Restate the material word for word and leave out anything that is a picture.

----------

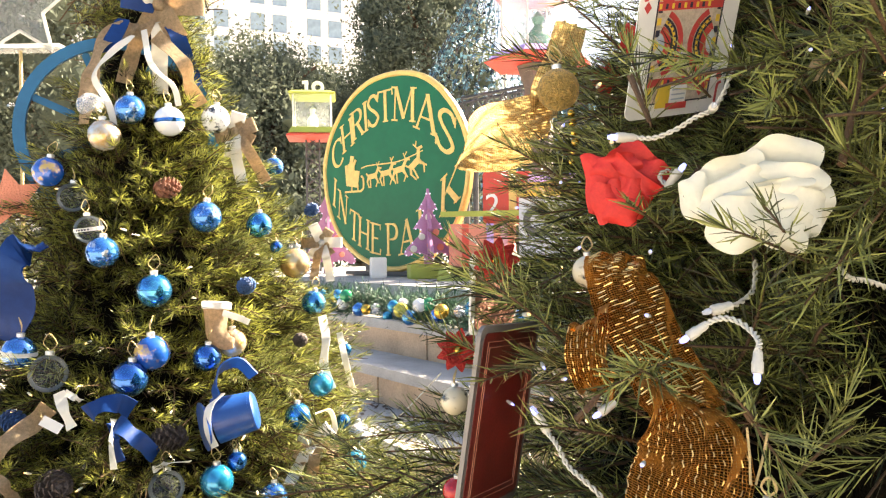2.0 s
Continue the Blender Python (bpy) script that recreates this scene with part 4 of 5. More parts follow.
satin_bow = (p, facing(p, roll=5), ((((-0.045, 0.022, 0.0), (-0.02, 0.034, 0.016), (0.01, 0.03, 0.018), (0.028, 0.016, 0.006)), 0.034, M_satin, 0.3), (((0.0, 0.0, 0.004), (0.018, -0.022, 0.014), (0.045, -0.052, 0.012), (0.058, -0.072, 0.002)), 0.03, M_satin, 1.0), (((-0.004, 0.006, 0.012), (-0.012, -0.03, 0.018), (-0.012, -0.08, 0.012)), 0.013, M_whiterib, 2.2), (((-0.008, 0.0, 0.0), (-0.006, -0.035, 0.004), (-0.002, -0.07, 0.0)), 0.022, M_satin, 2.6)), "blue satin ribbon knotted with a printed white tail", "bow")
p = (-0.815, 1.420, 1.501)
t = thing("satin_drape", p, "blue satin cloth gathered and hanging", "cloth")
b = bmesh.new()
ln = smooth_line([(0.05, 0.01, 0.01), (0.0, 0, 0), (-0.02, -0.01, -0.05), (-0.02, 0.0, -0.11), (-0.03, 0.01, -0.17)], 6)
strip(b, ln, 0.08, [Vector((1, 0.5 * math.sin(i * 0.5), 0.15)) for i in range(len(ln))], 0.003, [0.02 + 0.075 * min(1, i / 8) for i in range(len(ln))])
part("cloth", b, M_satin, t)
p = (-0.275, 1.531, 1.110)
bow(p, 0.045, [M_burlap, M_whiterib], "burlap and white ribbon bow low on the tree", facing(p, roll=-20), 2, 0.03, 5)
def fold(name, at, turn, sheets, label, category):
    """Loose folded ribbon: each sheet a strip with a curled path; first point, middle, end, width, material."""
    t = thing(name, at, label, category, turn=turn)
    for pts, w, mat, sway in sheets:
        b = bmesh.new()
        ln = smooth_line(pts, 7)
        strip(b, ln, w, [Vector((0.35 + 0.3 * math.sin(i * 0.4 + sway), 1, 0.7 * math.cos(i * 0.35 + sway))) for i in range(len(ln))], 0.0014)
        part("ribbon", b, mat, t)
    return t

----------

The reply:
2.0 s
Continue the Blender Python (bpy) script that recreates this scene with part 4 of 5. More parts follow.
satin_bow = (p, facing(p, roll=5), ((((-0.045, 0.022, 0.0), (-0.02, 0.034, 0.016), (0.01, 0.03, 0.018), (0.028, 0.016, 0.006)), 0.034, M_satin, 0.3), (((0.0, 0.0, 0.004), (0.018, -0.022, 0.014), (0.045, -0.052, 0.012), (0.058, -0.072, 0.002)), 0.03, M_satin, 1.0), (((-0.004, 0.006, 0.012), (-0.012, -0.03, 0.018), (-0.012, -0.08, 0.012)), 0.013, M_whiterib, 2.2), (((-0.008, 0.0, 0.0), (-0.006, -0.035, 0.004), (-0.002, -0.07, 0.0)), 0.022, M_satin, 2.6)), "blue satin ribbon knotted with a printed white tail", "bow")
p = (-0.815, 1.420, 1.501)
t = thing("satin_drape", p, "blue satin cloth gathered and hanging", "cloth")
b = bmesh.new()
ln = smooth_line([(0.05, 0.01, 0.01), (0.0, 0, 0), (-0.02, -0.01, -0.05), (-0.02, 0.0, -0.11), (-0.03, 0.01, -0.17)], 6)
strip(b, ln, 0.08, [Vector((1, 0.5 * math.sin(i * 0.5), 0.15)) for i in range(len(ln))], 0.003, [0.02 + 0.075 * min(1, i / 8) for i in range(len(ln))])
part("cloth", b, M_satin, t)
p = (-0.275, 1.531, 1.110)
bow(p, 0.045, [M_burlap, M_whiterib], "burlap and white ribbon bow low on the tree", facing(p, roll=-20), 2, 0.03, 5)
def fold(name, at, turn, sheets, label, category):
    """Loose folded ribbon: each sheet a strip with a curled path; first point, middle, end, width, material."""
    t = thing(name, at, label, category, turn=turn)
    for pts, w, mat, sway in sheets:
        b = bmesh.new()
        ln = smooth_line(pts, 7)
        strip(b, ln, w, [Vector((0.35 + 0.3 * math.sin(i * 0.4 + sway), 1, 0.7 * math.cos(i * 0.35 + sway))) for i in range(len(ln))], 0.0014)
        part("ribbon", b, mat, t)
    return t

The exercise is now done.